» What this task involves
Set down the data below from its first line to the line holding "for path in", inclusive; omit all pictures.

========

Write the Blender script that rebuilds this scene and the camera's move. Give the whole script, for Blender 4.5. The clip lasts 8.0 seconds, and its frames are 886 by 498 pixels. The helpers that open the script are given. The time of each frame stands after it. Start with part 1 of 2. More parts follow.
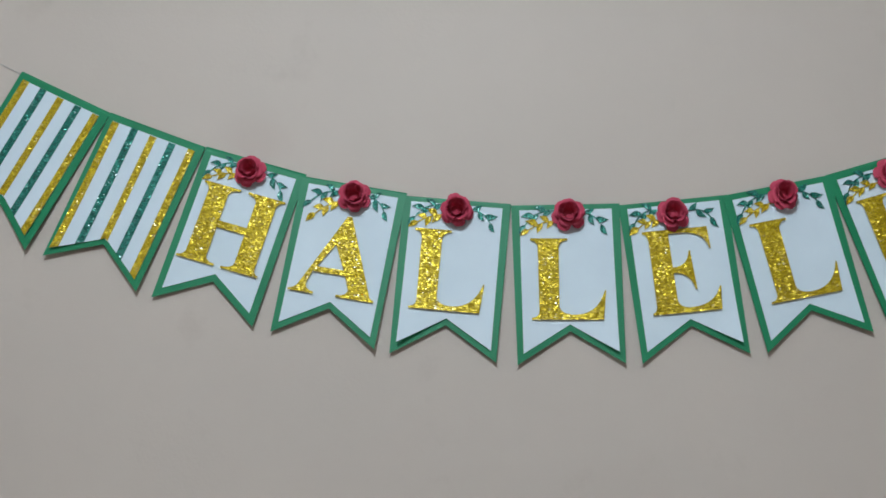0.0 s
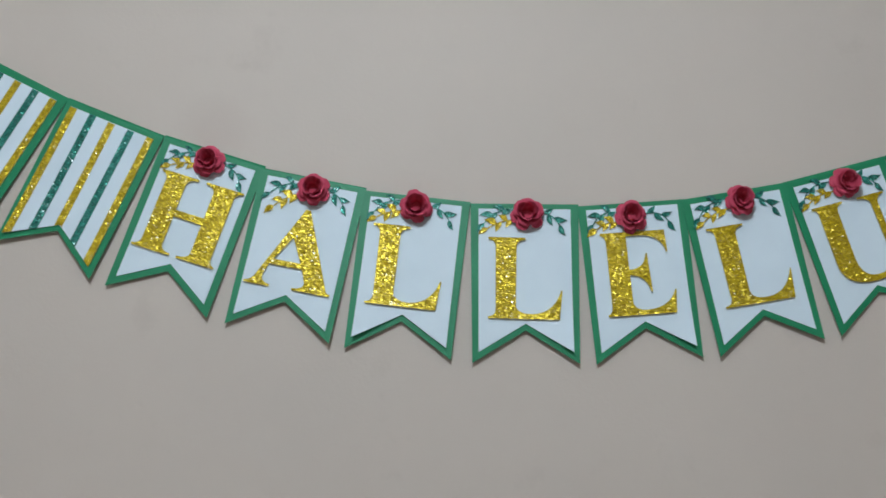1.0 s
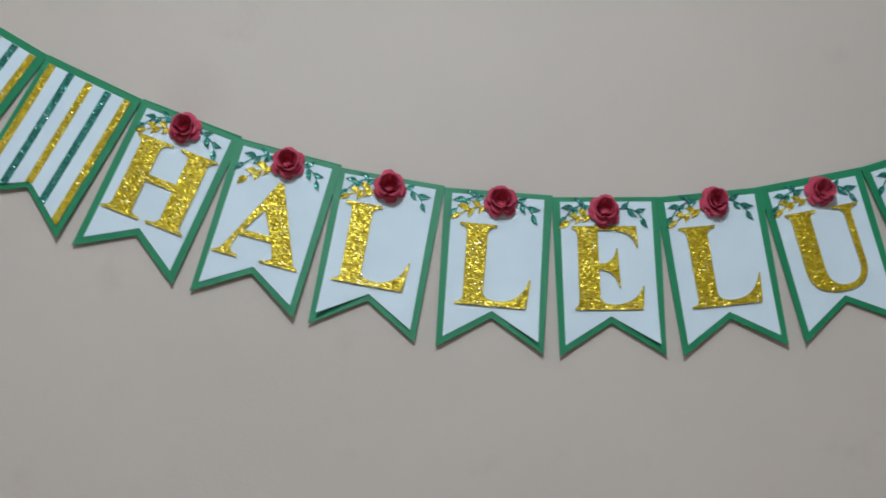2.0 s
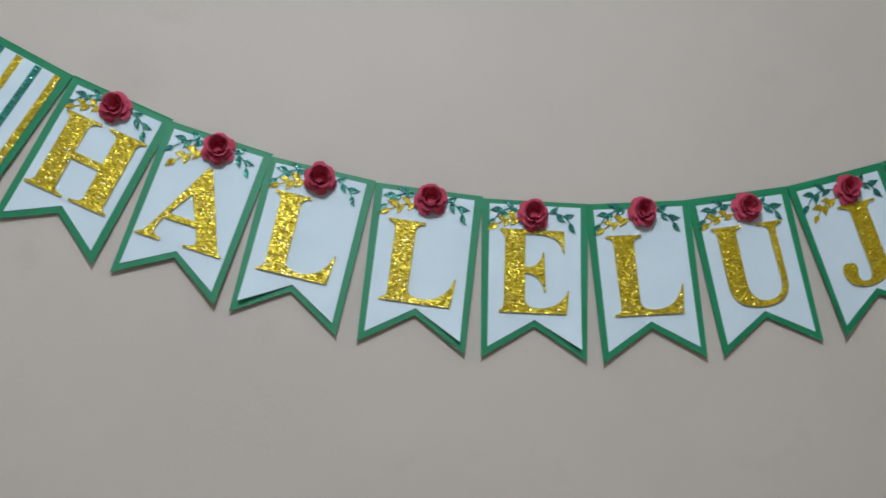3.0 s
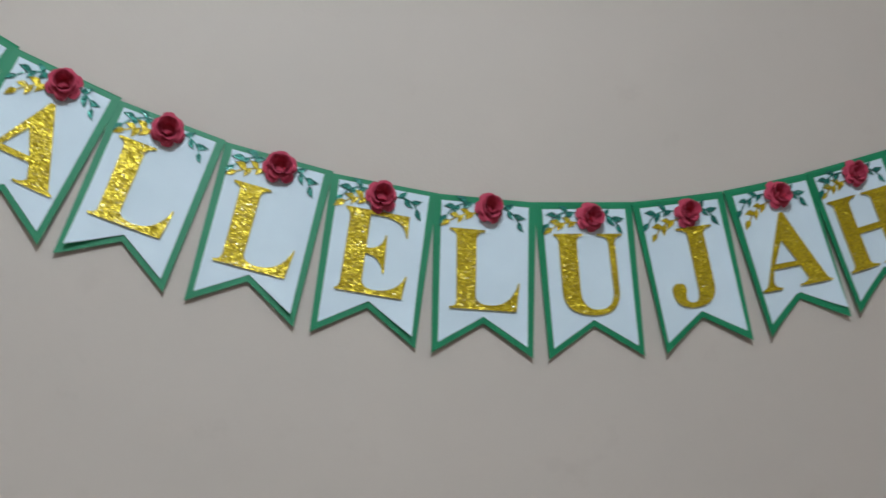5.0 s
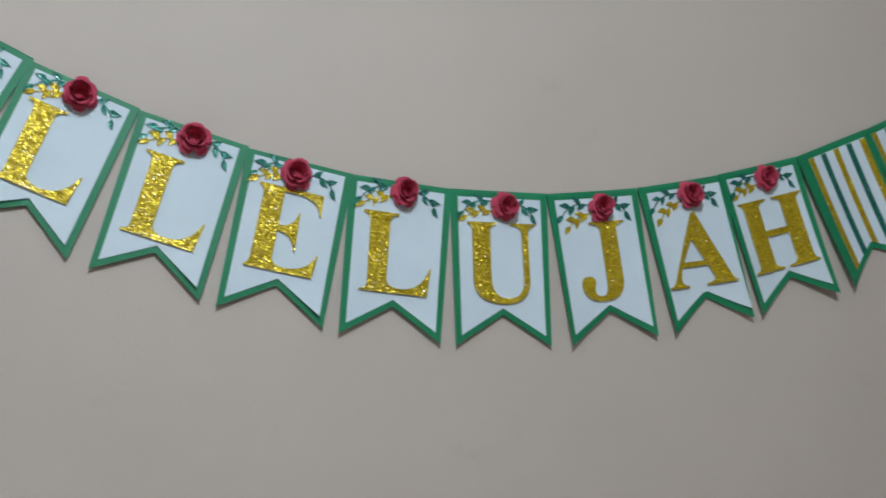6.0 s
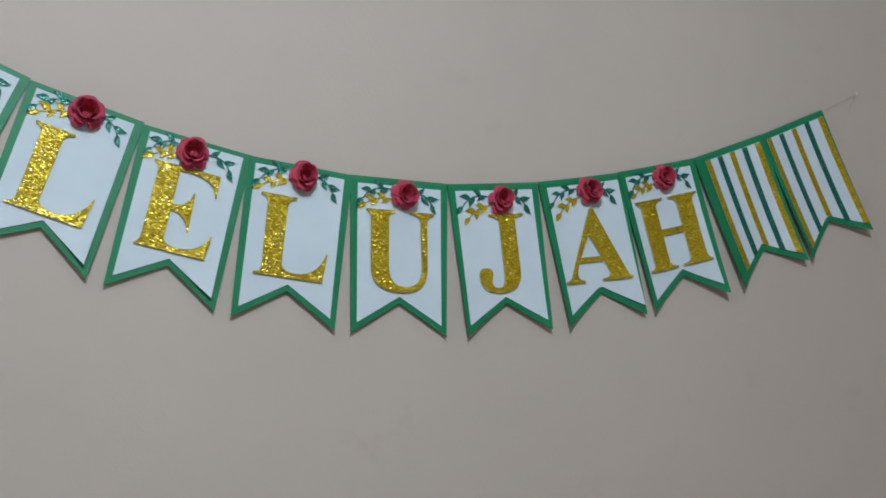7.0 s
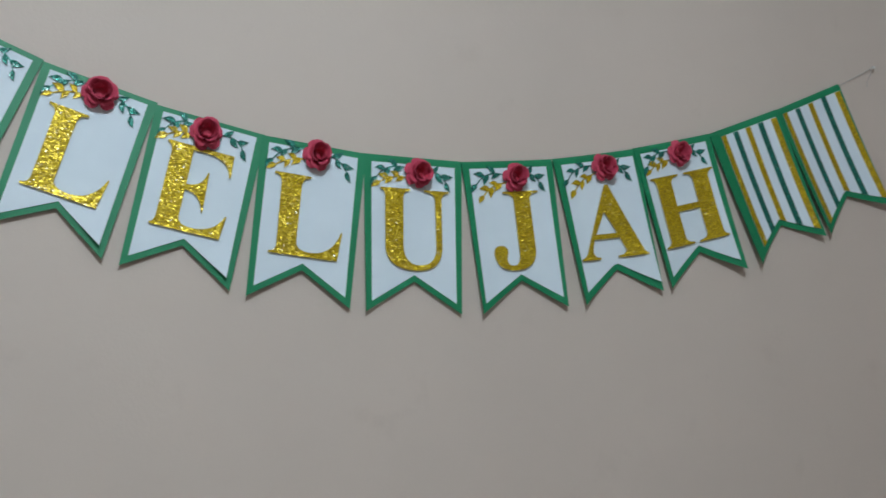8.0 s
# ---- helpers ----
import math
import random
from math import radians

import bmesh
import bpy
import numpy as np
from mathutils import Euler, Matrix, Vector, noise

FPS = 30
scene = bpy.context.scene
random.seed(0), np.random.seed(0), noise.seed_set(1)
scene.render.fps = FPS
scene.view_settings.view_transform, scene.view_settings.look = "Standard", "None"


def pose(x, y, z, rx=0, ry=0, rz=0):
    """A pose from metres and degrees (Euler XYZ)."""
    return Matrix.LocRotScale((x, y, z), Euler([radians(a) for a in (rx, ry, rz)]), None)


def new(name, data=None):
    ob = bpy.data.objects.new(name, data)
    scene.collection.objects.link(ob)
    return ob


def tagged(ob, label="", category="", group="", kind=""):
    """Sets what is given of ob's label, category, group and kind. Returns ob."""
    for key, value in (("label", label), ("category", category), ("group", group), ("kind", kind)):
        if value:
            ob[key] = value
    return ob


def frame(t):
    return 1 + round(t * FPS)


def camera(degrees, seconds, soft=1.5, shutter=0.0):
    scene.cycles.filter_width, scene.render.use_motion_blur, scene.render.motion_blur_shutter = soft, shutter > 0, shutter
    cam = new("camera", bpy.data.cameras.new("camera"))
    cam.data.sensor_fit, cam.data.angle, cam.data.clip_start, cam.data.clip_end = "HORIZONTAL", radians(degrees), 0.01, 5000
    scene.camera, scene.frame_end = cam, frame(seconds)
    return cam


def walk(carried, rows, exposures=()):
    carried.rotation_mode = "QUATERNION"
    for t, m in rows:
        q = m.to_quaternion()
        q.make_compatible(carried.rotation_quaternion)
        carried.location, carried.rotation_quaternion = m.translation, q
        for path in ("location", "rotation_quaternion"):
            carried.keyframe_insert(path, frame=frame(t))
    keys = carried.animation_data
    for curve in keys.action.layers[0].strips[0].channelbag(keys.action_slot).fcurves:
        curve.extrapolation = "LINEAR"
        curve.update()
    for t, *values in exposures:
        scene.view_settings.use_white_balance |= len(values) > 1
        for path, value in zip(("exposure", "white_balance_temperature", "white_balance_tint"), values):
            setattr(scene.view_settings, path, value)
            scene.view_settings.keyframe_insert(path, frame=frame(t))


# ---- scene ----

# ---------------------------------------------------------------- camera
cam = camera(45.54, 8.0, soft=1.6, shutter=0.7)
ROWS = [
    (0.0, -0.3440, -1.2093, 1.5921, 103.417, 8.200, 1.760),
    (0.5, -0.3404, -1.2102, 1.5931, 103.498, 7.622, 0.975),
    (1.0, -0.3338, -1.2059, 1.5863, 103.183, 7.057, -0.351),
    (1.2, -0.3316, -1.2060, 1.5860, 103.020, 6.626, -0.523),
    (2.3, -0.3022, -1.1969, 1.5676, 102.770, 2.469, -2.713),
    (2.5, -0.2956, -1.1969, 1.5702, 102.700, 2.123, -3.653),
    (3.0, -0.2844, -1.1929, 1.5545, 103.274, 1.142, -4.996),
    (3.5, -0.2746, -1.1943, 1.5657, 102.755, 0.182, -6.659),
    (4.0, -0.2669, -1.1911, 1.5597, 102.597, 0.042, -8.123),
    (4.5, -0.2574, -1.1879, 1.5491, 103.202, -1.605, -10.722),
    (4.7, -0.2560, -1.1872, 1.5488, 103.078, -3.104, -11.707),
    (5.8, -0.2271, -1.1964, 1.5446, 102.719, -6.267, -16.886),
    (6.0, -0.2238, -1.1961, 1.5448, 102.625, -6.539, -17.570),
    (6.5, -0.2132, -1.1949, 1.5411, 102.675, -7.332, -20.648),
    (7.0, -0.2027, -1.1962, 1.5403, 102.961, -7.494, -22.616),
    (7.5, -0.1975, -1.1948, 1.5346, 102.429, -7.360, -22.738),
    (8.0, -0.1978, -1.1929, 1.5309, 102.107, -7.096, -21.612),
]
walk(cam, [(t, pose(*row)) for t, *row in ROWS])

# ---------------------------------------------------------------- light
world = bpy.data.worlds.new("room_air")
world.use_nodes = True
world.node_tree.nodes["Background"].inputs["Color"].default_value = (0.5, 0.55, 0.6, 1)
world.node_tree.nodes["Background"].inputs["Strength"].default_value = 0.05
scene.world = world

bulb_data = bpy.data.lights.new("ceiling_bulb", "POINT")
bulb_data.energy = 48.7
bulb_data.color = (0.735, 0.900, 1.0)
bulb_data.shadow_soft_size = 0.085
bulb = new("ceiling_bulb", bulb_data)
bulb.location = (-0.34, -1.56, 2.64)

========

» Problem solution
Write the Blender script that rebuilds this scene and the camera's move. Give the whole script, for Blender 4.5. The clip lasts 8.0 seconds, and its frames are 886 by 498 pixels. The helpers that open the script are given. The time of each frame stands after it. Start with part 1 of 2. More parts follow.
0.0 s
1.0 s
2.0 s
3.0 s
5.0 s
6.0 s
7.0 s
8.0 s
# ---- helpers ----
import math
import random
from math import radians

import bmesh
import bpy
import numpy as np
from mathutils import Euler, Matrix, Vector, noise

FPS = 30
scene = bpy.context.scene
random.seed(0), np.random.seed(0), noise.seed_set(1)
scene.render.fps = FPS
scene.view_settings.view_transform, scene.view_settings.look = "Standard", "None"


def pose(x, y, z, rx=0, ry=0, rz=0):
    """A pose from metres and degrees (Euler XYZ)."""
    return Matrix.LocRotScale((x, y, z), Euler([radians(a) for a in (rx, ry, rz)]), None)


def new(name, data=None):
    ob = bpy.data.objects.new(name, data)
    scene.collection.objects.link(ob)
    return ob


def tagged(ob, label="", category="", group="", kind=""):
    """Sets what is given of ob's label, category, group and kind. Returns ob."""
    for key, value in (("label", label), ("category", category), ("group", group), ("kind", kind)):
        if value:
            ob[key] = value
    return ob


def frame(t):
    return 1 + round(t * FPS)


def camera(degrees, seconds, soft=1.5, shutter=0.0):
    scene.cycles.filter_width, scene.render.use_motion_blur, scene.render.motion_blur_shutter = soft, shutter > 0, shutter
    cam = new("camera", bpy.data.cameras.new("camera"))
    cam.data.sensor_fit, cam.data.angle, cam.data.clip_start, cam.data.clip_end = "HORIZONTAL", radians(degrees), 0.01, 5000
    scene.camera, scene.frame_end = cam, frame(seconds)
    return cam


def walk(carried, rows, exposures=()):
    carried.rotation_mode = "QUATERNION"
    for t, m in rows:
        q = m.to_quaternion()
        q.make_compatible(carried.rotation_quaternion)
        carried.location, carried.rotation_quaternion = m.translation, q
        for path in ("location", "rotation_quaternion"):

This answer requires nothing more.